──────── Dataset excerpt ────────

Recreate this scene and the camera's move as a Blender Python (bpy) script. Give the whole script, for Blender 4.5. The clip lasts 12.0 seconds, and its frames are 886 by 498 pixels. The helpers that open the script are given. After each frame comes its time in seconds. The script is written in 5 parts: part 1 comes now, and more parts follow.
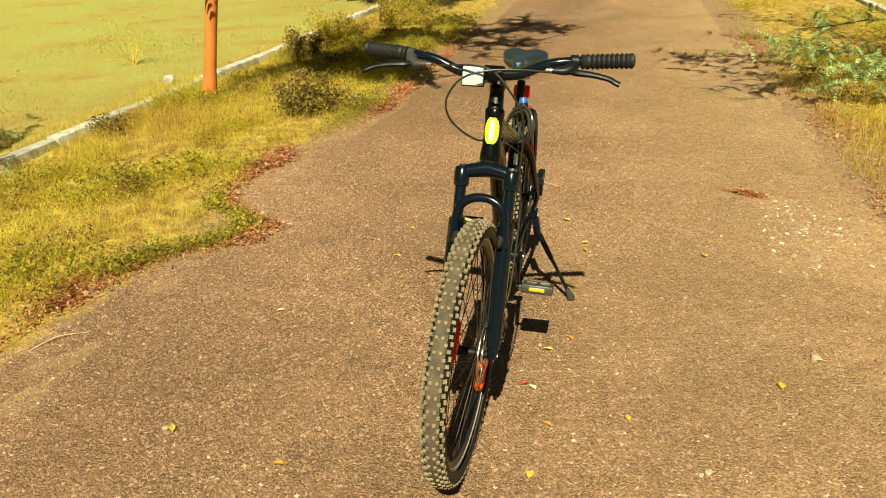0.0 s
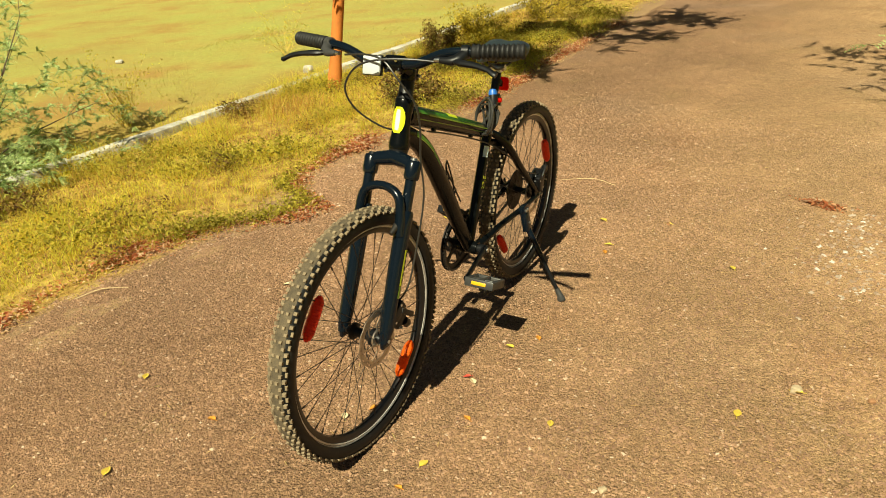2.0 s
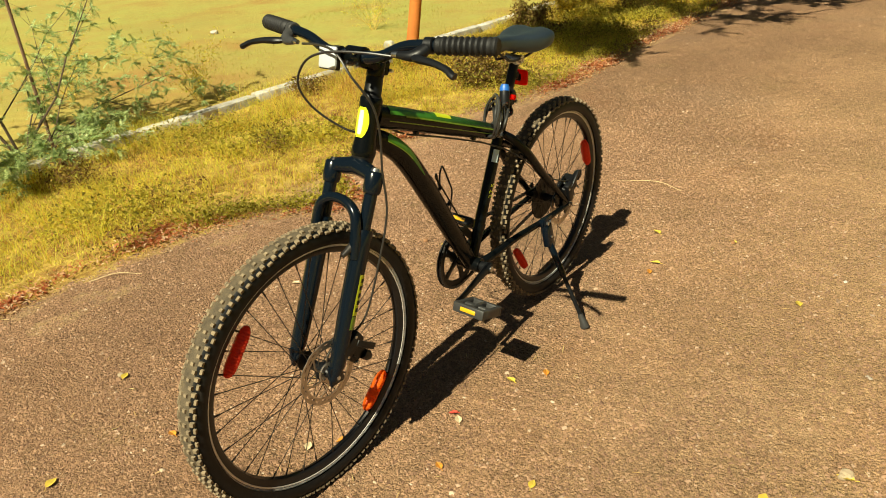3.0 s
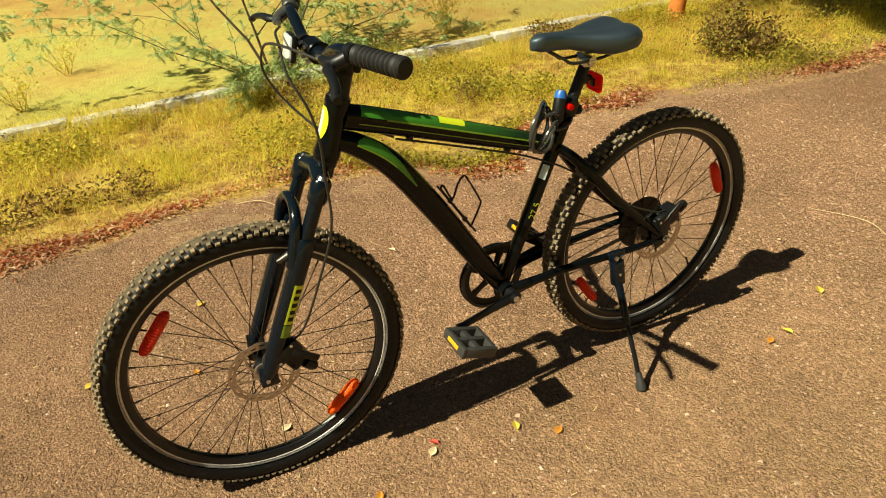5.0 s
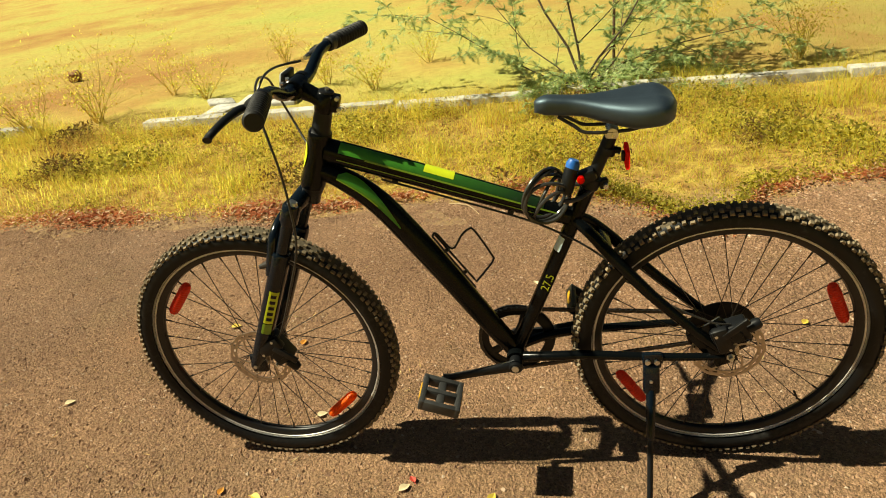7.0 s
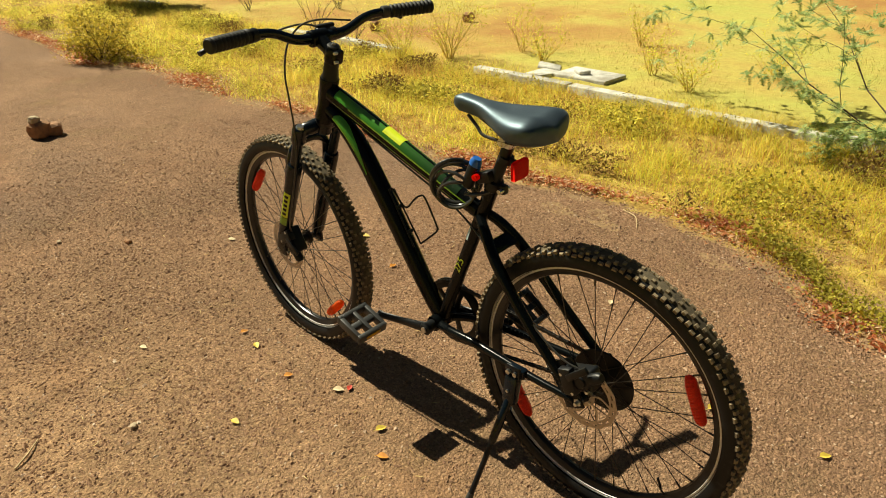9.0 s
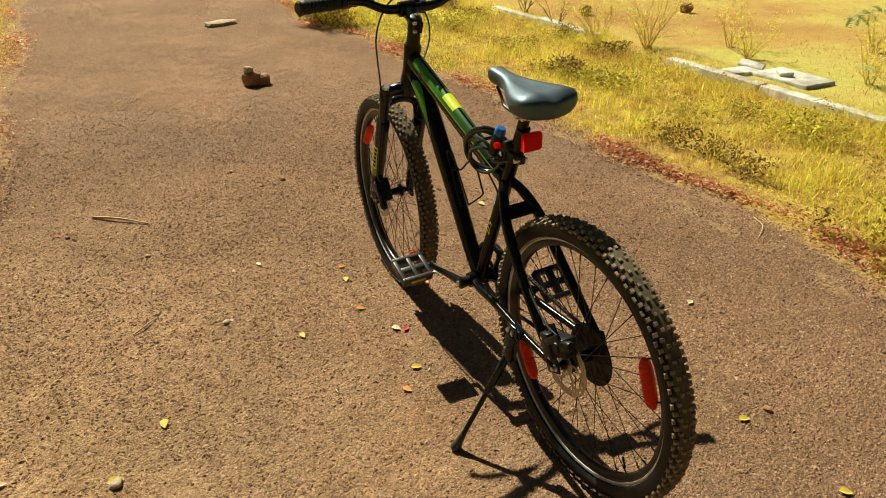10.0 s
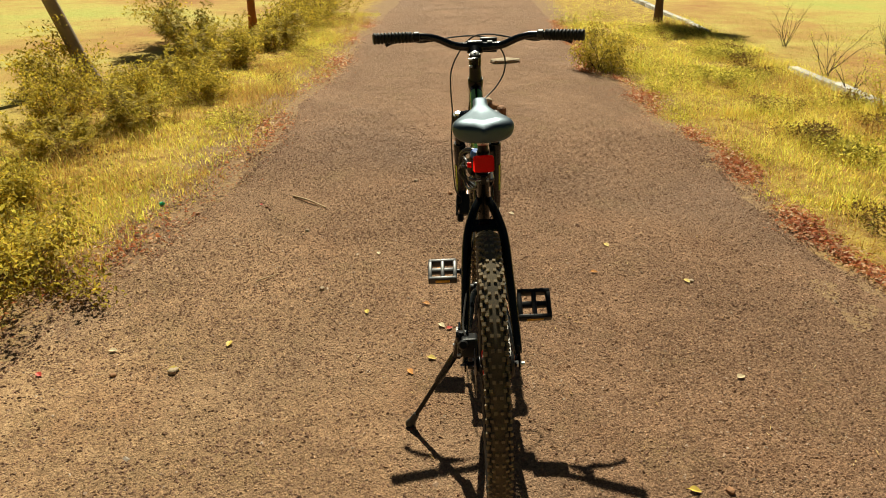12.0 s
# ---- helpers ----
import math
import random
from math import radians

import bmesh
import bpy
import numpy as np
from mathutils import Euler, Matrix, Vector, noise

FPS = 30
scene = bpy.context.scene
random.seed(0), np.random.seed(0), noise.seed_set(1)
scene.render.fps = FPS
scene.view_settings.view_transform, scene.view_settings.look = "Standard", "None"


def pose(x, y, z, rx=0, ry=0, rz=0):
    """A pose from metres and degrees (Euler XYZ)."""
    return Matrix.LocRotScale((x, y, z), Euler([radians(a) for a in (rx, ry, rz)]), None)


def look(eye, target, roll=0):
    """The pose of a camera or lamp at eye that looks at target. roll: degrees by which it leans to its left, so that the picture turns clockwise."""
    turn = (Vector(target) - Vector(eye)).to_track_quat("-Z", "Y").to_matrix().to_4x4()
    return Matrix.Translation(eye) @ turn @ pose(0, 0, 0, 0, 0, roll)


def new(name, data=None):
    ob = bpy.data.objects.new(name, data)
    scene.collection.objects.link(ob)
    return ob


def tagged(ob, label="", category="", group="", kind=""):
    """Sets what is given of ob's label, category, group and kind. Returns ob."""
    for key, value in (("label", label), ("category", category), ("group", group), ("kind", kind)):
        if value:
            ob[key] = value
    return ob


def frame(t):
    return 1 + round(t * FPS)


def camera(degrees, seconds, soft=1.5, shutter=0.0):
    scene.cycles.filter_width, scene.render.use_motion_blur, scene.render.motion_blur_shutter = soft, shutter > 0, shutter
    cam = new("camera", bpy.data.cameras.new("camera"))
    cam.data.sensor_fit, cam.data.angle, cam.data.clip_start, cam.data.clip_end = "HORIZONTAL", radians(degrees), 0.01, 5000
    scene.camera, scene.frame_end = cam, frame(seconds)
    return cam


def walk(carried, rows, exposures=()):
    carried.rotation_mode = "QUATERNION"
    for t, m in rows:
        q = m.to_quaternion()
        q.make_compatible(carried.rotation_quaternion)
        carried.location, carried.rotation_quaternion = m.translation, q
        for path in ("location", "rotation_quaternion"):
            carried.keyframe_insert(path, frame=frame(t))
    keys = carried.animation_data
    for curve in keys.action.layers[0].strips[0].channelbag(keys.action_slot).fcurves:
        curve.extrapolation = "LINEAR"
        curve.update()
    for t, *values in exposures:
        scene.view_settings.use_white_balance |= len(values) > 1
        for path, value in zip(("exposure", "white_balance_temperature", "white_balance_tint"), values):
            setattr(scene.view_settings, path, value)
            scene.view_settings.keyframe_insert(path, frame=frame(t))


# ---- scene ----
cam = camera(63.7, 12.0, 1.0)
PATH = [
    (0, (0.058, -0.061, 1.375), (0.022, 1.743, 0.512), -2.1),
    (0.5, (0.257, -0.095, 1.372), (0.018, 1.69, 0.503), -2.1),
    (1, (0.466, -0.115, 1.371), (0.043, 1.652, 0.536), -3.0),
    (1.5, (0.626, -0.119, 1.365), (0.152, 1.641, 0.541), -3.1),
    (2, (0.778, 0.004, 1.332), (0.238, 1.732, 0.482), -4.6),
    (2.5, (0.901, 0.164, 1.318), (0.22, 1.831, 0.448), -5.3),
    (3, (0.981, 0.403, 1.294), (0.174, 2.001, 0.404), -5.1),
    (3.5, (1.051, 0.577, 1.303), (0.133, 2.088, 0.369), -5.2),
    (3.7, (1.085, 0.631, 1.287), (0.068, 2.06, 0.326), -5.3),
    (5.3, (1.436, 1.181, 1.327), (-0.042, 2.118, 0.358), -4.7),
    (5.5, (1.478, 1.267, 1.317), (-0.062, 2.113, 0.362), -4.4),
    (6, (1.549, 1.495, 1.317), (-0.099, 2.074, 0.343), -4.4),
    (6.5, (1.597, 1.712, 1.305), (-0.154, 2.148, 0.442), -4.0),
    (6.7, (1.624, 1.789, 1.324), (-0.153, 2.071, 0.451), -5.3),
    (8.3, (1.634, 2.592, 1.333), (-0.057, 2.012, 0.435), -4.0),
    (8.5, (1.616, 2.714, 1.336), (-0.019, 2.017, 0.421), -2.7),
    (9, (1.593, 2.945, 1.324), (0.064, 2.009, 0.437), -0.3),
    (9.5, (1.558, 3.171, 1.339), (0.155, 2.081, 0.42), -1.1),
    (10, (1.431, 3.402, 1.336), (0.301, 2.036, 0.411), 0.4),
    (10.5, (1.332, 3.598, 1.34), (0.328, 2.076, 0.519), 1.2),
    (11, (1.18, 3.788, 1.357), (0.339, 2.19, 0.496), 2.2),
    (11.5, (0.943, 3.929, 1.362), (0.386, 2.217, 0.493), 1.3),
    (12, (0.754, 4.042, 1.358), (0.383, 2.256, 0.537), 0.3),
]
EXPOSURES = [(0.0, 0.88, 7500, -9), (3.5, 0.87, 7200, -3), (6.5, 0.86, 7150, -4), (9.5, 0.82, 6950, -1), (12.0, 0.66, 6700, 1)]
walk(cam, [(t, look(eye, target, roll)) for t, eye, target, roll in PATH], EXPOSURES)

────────

[Exercise instructions]: Restate the data word for word from its first line through the line with "from math import radians", leaving out any picture along the way.

[Solved problem]:
Recreate this scene and the camera's move as a Blender Python (bpy) script. Give the whole script, for Blender 4.5. The clip lasts 12.0 seconds, and its frames are 886 by 498 pixels. The helpers that open the script are given. After each frame comes its time in seconds. The script is written in 5 parts: part 1 comes now, and more parts follow.
0.0 s
2.0 s
3.0 s
5.0 s
7.0 s
9.0 s
10.0 s
12.0 s
# ---- helpers ----
import math
import random
from math import radians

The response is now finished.